Producer-director Karl Haupt is in town touting a historical epic adventure with a working title that leaves no doubt as to its setting: "Dubai."
Spanning about 80 years, "Dubai" tells the story of a young tribesman from the Liwa oasis. During the tribe's migration to the coast, where they dive for pearls, he is cast adrift in a freak storm and finds himself washed up in Oman, where he is enslaved by the hostile locals in the rugged mountains. Here, he learns of their secret underground water system and a concealed channel which serves as his escape route, eventually leading him back to the oasis. But things have changed dramatically on his return.
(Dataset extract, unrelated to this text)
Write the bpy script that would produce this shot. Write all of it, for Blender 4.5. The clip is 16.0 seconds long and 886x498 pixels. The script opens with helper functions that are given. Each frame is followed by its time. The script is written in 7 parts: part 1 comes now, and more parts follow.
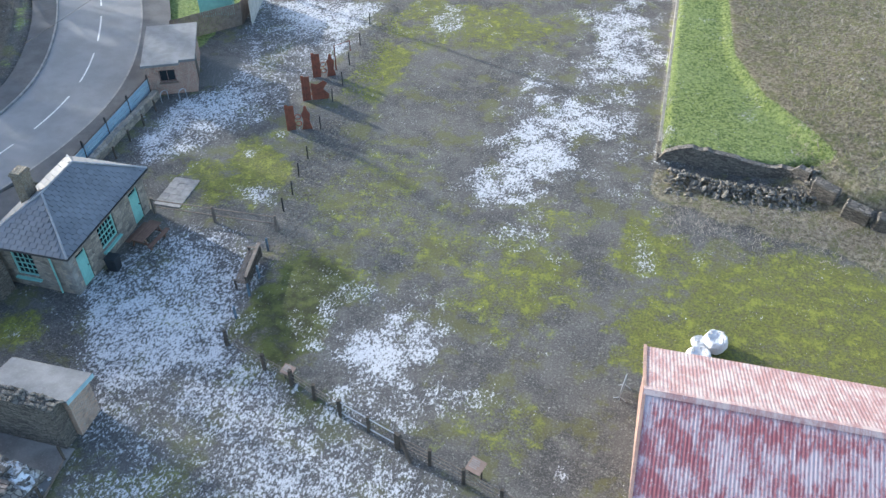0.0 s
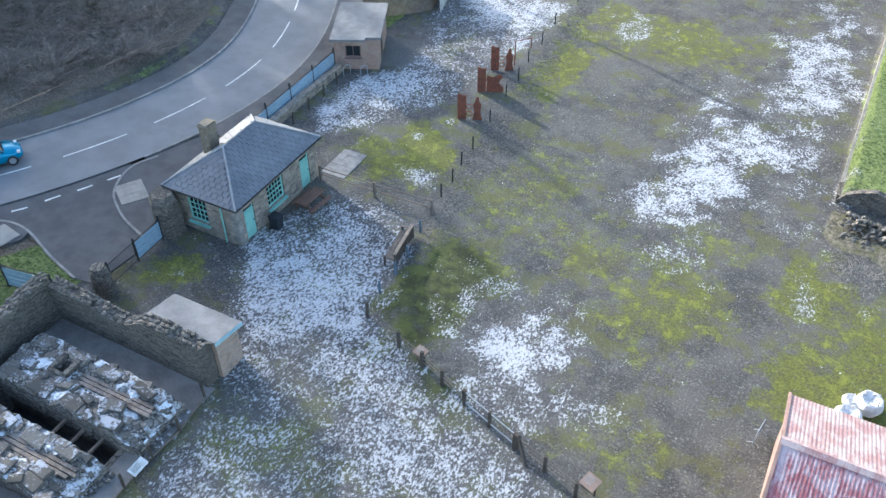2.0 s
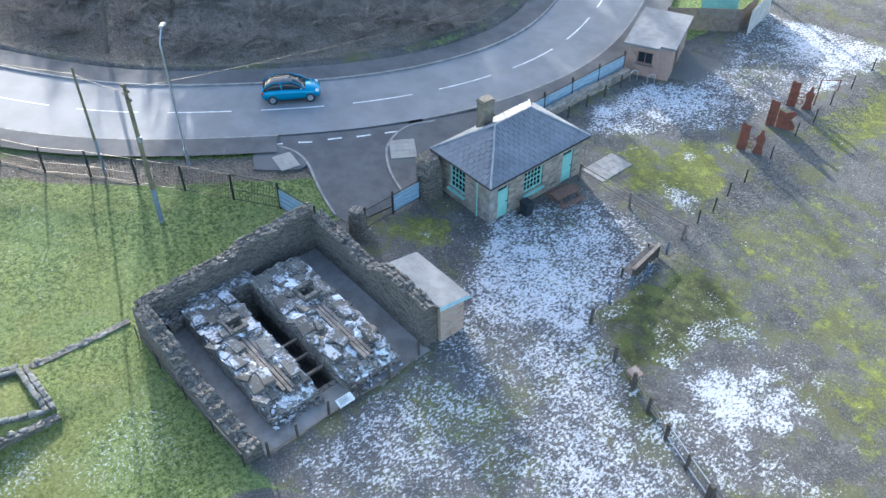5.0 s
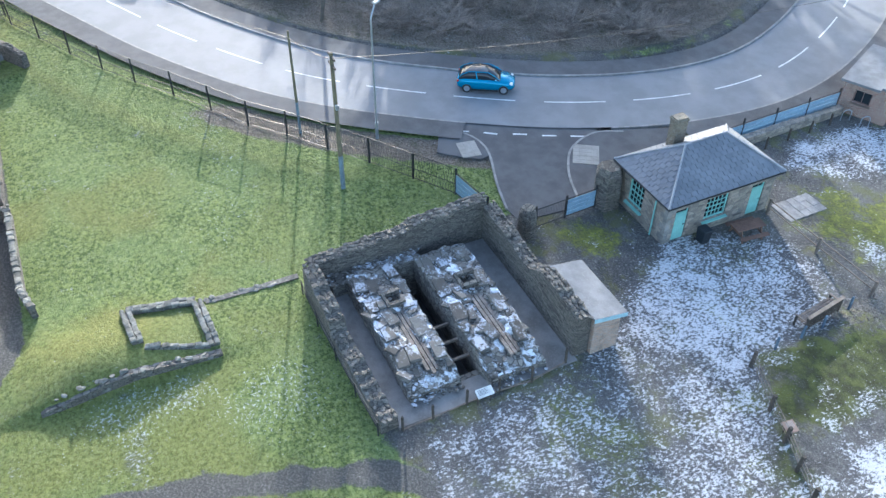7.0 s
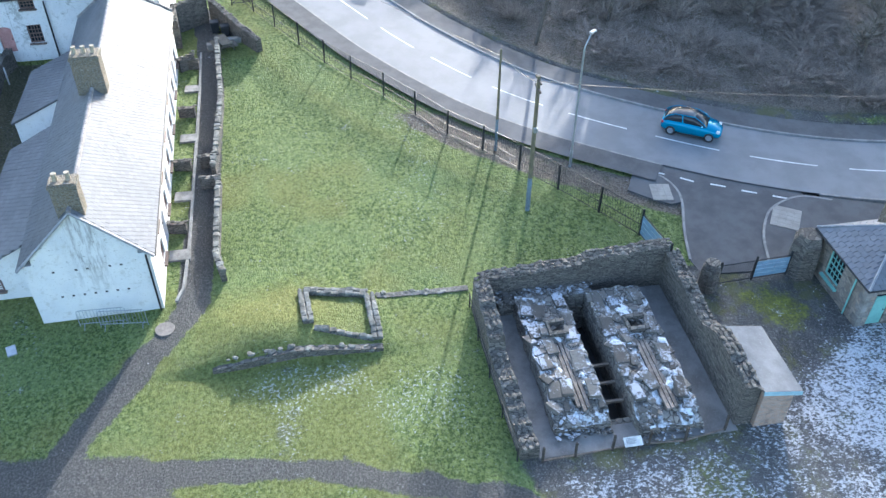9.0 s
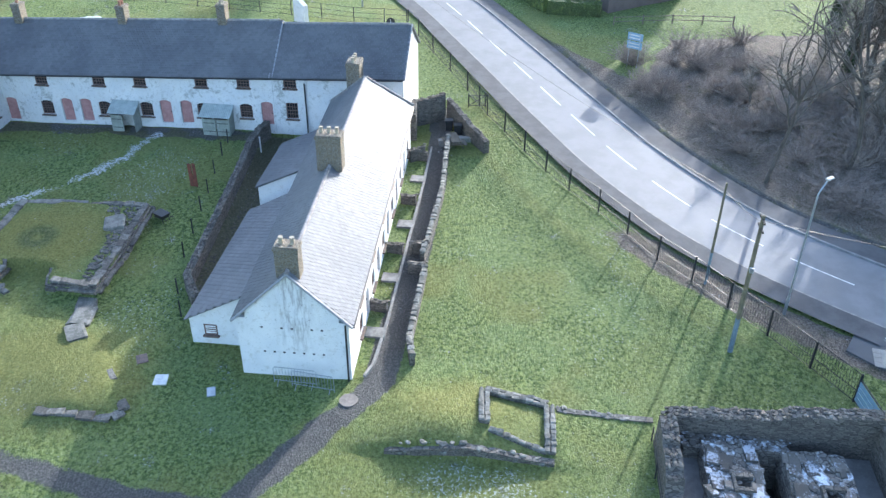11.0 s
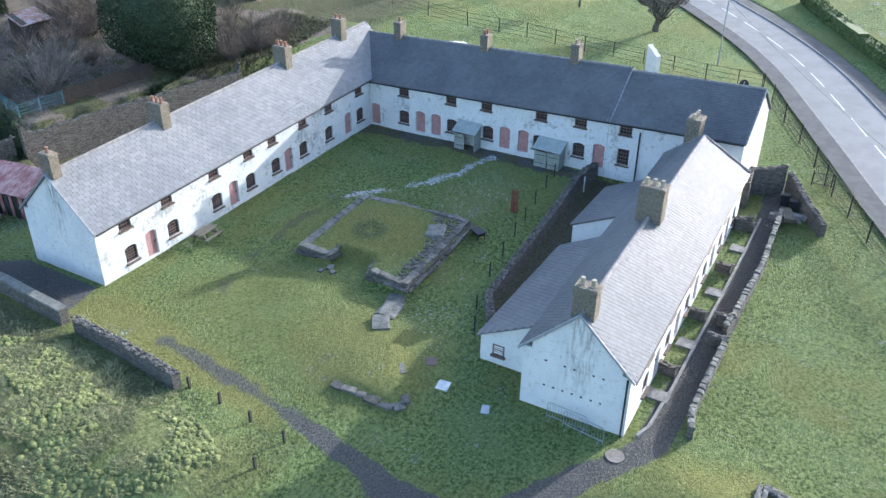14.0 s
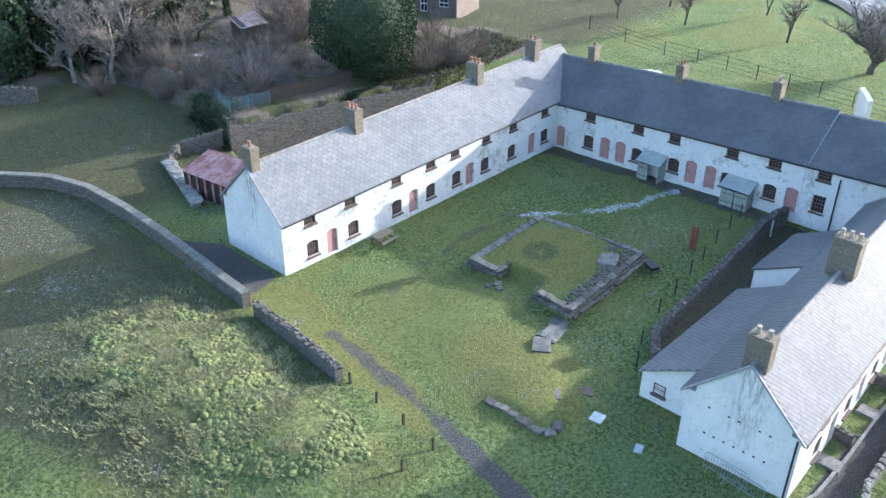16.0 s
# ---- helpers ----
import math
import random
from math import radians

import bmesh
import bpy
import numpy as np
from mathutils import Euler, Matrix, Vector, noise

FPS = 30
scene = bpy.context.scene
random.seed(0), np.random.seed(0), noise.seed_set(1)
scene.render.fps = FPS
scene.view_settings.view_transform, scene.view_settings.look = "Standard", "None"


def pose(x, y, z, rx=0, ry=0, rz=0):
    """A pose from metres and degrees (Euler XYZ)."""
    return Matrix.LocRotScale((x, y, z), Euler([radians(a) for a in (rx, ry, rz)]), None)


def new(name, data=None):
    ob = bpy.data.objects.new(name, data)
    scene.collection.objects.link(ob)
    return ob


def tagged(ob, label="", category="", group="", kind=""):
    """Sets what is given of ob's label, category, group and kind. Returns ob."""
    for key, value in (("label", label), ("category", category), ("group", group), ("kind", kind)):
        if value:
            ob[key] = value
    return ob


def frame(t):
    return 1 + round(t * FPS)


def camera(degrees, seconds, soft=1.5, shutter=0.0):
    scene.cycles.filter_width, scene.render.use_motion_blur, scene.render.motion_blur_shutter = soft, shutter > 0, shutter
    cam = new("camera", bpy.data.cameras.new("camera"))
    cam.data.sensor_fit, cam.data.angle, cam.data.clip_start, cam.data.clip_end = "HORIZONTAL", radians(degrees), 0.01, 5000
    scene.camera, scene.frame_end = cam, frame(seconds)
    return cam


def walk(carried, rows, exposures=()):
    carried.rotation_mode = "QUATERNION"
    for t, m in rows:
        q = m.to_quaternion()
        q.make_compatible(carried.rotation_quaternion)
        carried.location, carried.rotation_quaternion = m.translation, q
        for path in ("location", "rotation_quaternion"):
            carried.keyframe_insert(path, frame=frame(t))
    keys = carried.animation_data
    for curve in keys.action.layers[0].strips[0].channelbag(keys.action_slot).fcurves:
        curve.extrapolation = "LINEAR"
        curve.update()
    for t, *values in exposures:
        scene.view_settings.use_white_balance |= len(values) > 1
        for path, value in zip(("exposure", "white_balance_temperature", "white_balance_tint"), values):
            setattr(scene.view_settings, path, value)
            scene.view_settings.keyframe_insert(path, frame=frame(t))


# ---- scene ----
import functools

# ---- camera: a hovering drone that turns on the spot ----
HOVER = 30.5
cam = camera(55.0, 16.0, soft=1.4)
TURNS = [  # seconds, yaw, pitch, roll
    (0, 14.57, -41.30, -0.56),
    (0.5, 17.85, -41.31, -0.48),
    (1, 21.15, -41.33, -0.39),
    (1.5, 24.48, -41.36, -0.27),
    (2, 27.87, -41.39, -0.22),
    (2.5, 31.39, -41.43, -0.10),
    (3, 34.91, -41.46, -0.00),
    (5.5, 52.98, -41.66, 0.17),
    (6, 56.71, -41.71, 0.21),
    (6.5, 60.35, -41.77, 0.27),
    (7, 64.09, -41.80, 0.35),
    (7.5, 67.91, -41.84, 0.39),
    (8, 71.76, -41.89, 0.39),
    (10.5, 92.03, -35.13, 0.52),
    (11, 96.18, -33.22, 0.56),
    (11.5, 100.26, -32.45, 0.55),
    (12, 104.39, -32.52, 0.55),
    (12.5, 108.41, -32.18, 0.54),
    (13, 112.38, -31.64, 0.54),
    (13.5, 116.32, -31.08, 0.53),
    (14, 120.03, -30.52, 0.50),
    (14.5, 123.36, -29.94, 0.50),
    (15, 126.66, -29.39, 0.49),
    (15.5, 129.93, -29.19, 0.48),
    (16, 133.19, -29.27, 0.47),
]
walk(cam, [(t, pose(0, 0, HOVER, 90 + pitch, 0, yaw) @ pose(0, 0, 0, 0, 0, roll)) for t, yaw, pitch, roll in TURNS],
     exposures=[(0.0, 1.7, 6000, 9), (3.0, 2.03, 5950, 9), (5.5, 2.16, 5850, 9), (8.0, 2.13, 5780, 9), (11.0, 2.06, 5620, 10), (14.0, 1.79, 5650, 11), (16.0, 1.93, 5650, 11)])

# ---- light: low winter sun, thin bright sky ----
SUN_WAY = Vector((-0.935, 0.355, 0.0)).normalized()   # towards the sun, on plan
SUN_ELEV = radians(16)
sun_data = bpy.data.lights.new("sun", "SUN")
sun_data.energy, sun_data.angle, sun_data.color = 2.2, radians(0.6), (1.0, 0.93, 0.82)
sun = new("sun", sun_data)
to_sun = Vector((SUN_WAY.x * math.cos(SUN_ELEV), SUN_WAY.y * math.cos(SUN_ELEV), math.sin(SUN_ELEV)))
sun.matrix_world = Matrix.Translation((-60, 30, 60)) @ to_sun.to_track_quat("Z", "Y").to_matrix().to_4x4()

world = bpy.data.worlds.new("sky")
scene.world = world
world.use_nodes = True
wn = world.node_tree
sky = wn.nodes.new("ShaderNodeTexSky")
sky.sky_type, sky.sun_disc = "NISHITA", False
sky.sun_elevation, sky.sun_rotation = SUN_ELEV, math.atan2(SUN_WAY.x, SUN_WAY.y)
sky.air_density, sky.dust_density, sky.ozone_density = 1.0, 2.0, 1.0
wn.links.new(sky.outputs[0], wn.nodes["Background"].inputs[0])
wn.nodes["Background"].inputs[1].default_value = 0.15

# ---- helpers for materials ----
class Nodes:
    """A small hand for building node trees."""

    def __init__(self, name):
        self.mat = bpy.data.materials.new(name)
        self.mat.use_nodes = True
        self.t = self.mat.node_tree
        self.b = self.t.nodes["Principled BSDF"]
        self.co = self.t.nodes.new("ShaderNodeTexCoord").outputs["Object"]

    def add(self, kind, **sets):
        n = self.t.nodes.new(kind)
        for k, v in sets.items():
            setattr(n, k, v)
        return n

    def link(self, a, b):
        self.t.links.new(a, b)

    def put(self, socket, v):
        if isinstance(v, (int, float)):
            socket.default_value = v
        elif isinstance(v, tuple):
            socket.default_value = (*v, 1.0) if len(v) == 3 and socket.type == "RGBA" else v
        else:
            self.link(v, socket)

    def world_co(self):
        return self.add("ShaderNodeNewGeometry").outputs["Position"]

    def noise(self, scale, detail=4.0, rough=0.6, co=None, stretch=None):
        n = self.add("ShaderNodeTexNoise")
        n.inputs["Scale"].default_value, n.inputs["Detail"].default_value, n.inputs["Roughness"].default_value = scale, detail, rough
        co = co or self.co
        if stretch:
            m = self.add("ShaderNodeMapping")
            m.inputs["Scale"].default_value = stretch
            self.link(co, m.inputs["Vector"])
            co = m.outputs[0]
        self.link(co, n.inputs["Vector"])
        return n.outputs["Fac"]

    def voronoi(self, scale, feature="F1", out="Distance", co=None):
        n = self.add("ShaderNodeTexVoronoi", feature=feature)
        n.inputs["Scale"].default_value = scale
        self.link(co or self.co, n.inputs["Vector"])
        return n.outputs[out]

    def ramp(self, fac, *stops):
        n = self.add("ShaderNodeValToRGB")
        e = n.color_ramp.elements
        while len(e) < len(stops):
            e.new(0.5)
        for el, (p, c) in zip(e, stops):
            el.position, el.color = p, (*c, 1.0) if isinstance(c, tuple) else (c, c, c, 1.0)
        self.link(fac, n.inputs["Fac"])
        return n.outputs["Color"]

    def step(self, fac, lo, hi):
        n = self.add("ShaderNodeMapRange", interpolation_type="SMOOTHSTEP")
        n.inputs["From Min"].default_value, n.inputs["From Max"].default_value = lo, hi
        self.put(n.inputs["Value"], fac)
        return n.outputs[0]

    def mix(self, fac, a, b, kind="MIX"):
        n = self.add("ShaderNodeMix", data_type="RGBA", blend_type=kind)
        self.put(n.inputs[0], fac)
        self.put(n.inputs[6], a)
        self.put(n.inputs[7], b)
        return n.outputs[2]

    def math(self, op, a, b=0.0, clamp=False):
        n = self.add("ShaderNodeMath", operation=op, use_clamp=clamp)
        self.put(n.inputs[0], a)
        self.put(n.inputs[1], b)
        return n.outputs[0]

    def done(self, color, rough=0.8, metal=0.0, bump=None, strength=0.4, dist=0.02, spec=None):
        self.put(self.b.inputs["Base Color"], color)
        self.put(self.b.inputs["Roughness"], rough)
        self.b.inputs["Metallic"].default_value = metal
        if spec is not None:
            self.b.inputs["Specular IOR Level"].default_value = spec
        if bump is not None:
            n = self.add("ShaderNodeBump")
            n.inputs["Strength"].default_value, n.inputs["Distance"].default_value = strength, dist
            self.link(bump, n.inputs["Height"])
            self.link(n.outputs[0], self.b.inputs["Normal"])
        return self.mat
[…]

Haupt plans to put the film together as a European co-production through his company Expressionist Film Co., but has been busy here sounding out potential local partners.
"I'm talking to Dubai Studio City, who said they can provide just about everything I need," he said. Perhaps more significantly, he also has met an intermediary who promises to unlock local investors until now unwilling to sink cash into the relatively high-risk film business.
"Apparently there are several investors interested not in investing in buildings anymore but investing in film. The moment is ripe for it," said Haupt, an American based in Cologne. "I've been pitching this for three days now, and everyone seems very enthused. The task is to convince them that film is a business that's not as risky as it sounds."
Haupt hopes to raise up to 70% of the English-language movie's $5 million-$10 million budget here, from a combination of private investment and sponsorship deals.
Meanwhile, in the festival's Dubai Film Connection initiative, another local project, the urban drama "The City That Cares," is drawing attention to its young local director Ali Mostafa.
"There's a lot of interest because it's the only project (from Dubai)," said Tim Smythe of local production company Filmworks, which is making the film.
But Smythe says the emirate is no easy place to source financing. "They're shrewd businessmen. They understand real estate. Film is new and risky and they're risk averse. But because we're trying to develop local talent and it's an Emirati director, we're expecting more support," Smythe said.
Budgeted at $6 million, "City" is the most ambitious fully local picture ever to come out of Dubai. The film already has interest from a string of potential local partners, including Emirates Airline and the Dubai Shopping Festival, largely thanks to the director's origin.
Smythe said that barely one movie a year of international standard currently comes out of the emirate.
"Dubai has a lot of shortcomings when it comes to producing films. There's no film fund, no film commission, no rebates, no subsidies. The only way it's going to happen is through a government initiative," he said.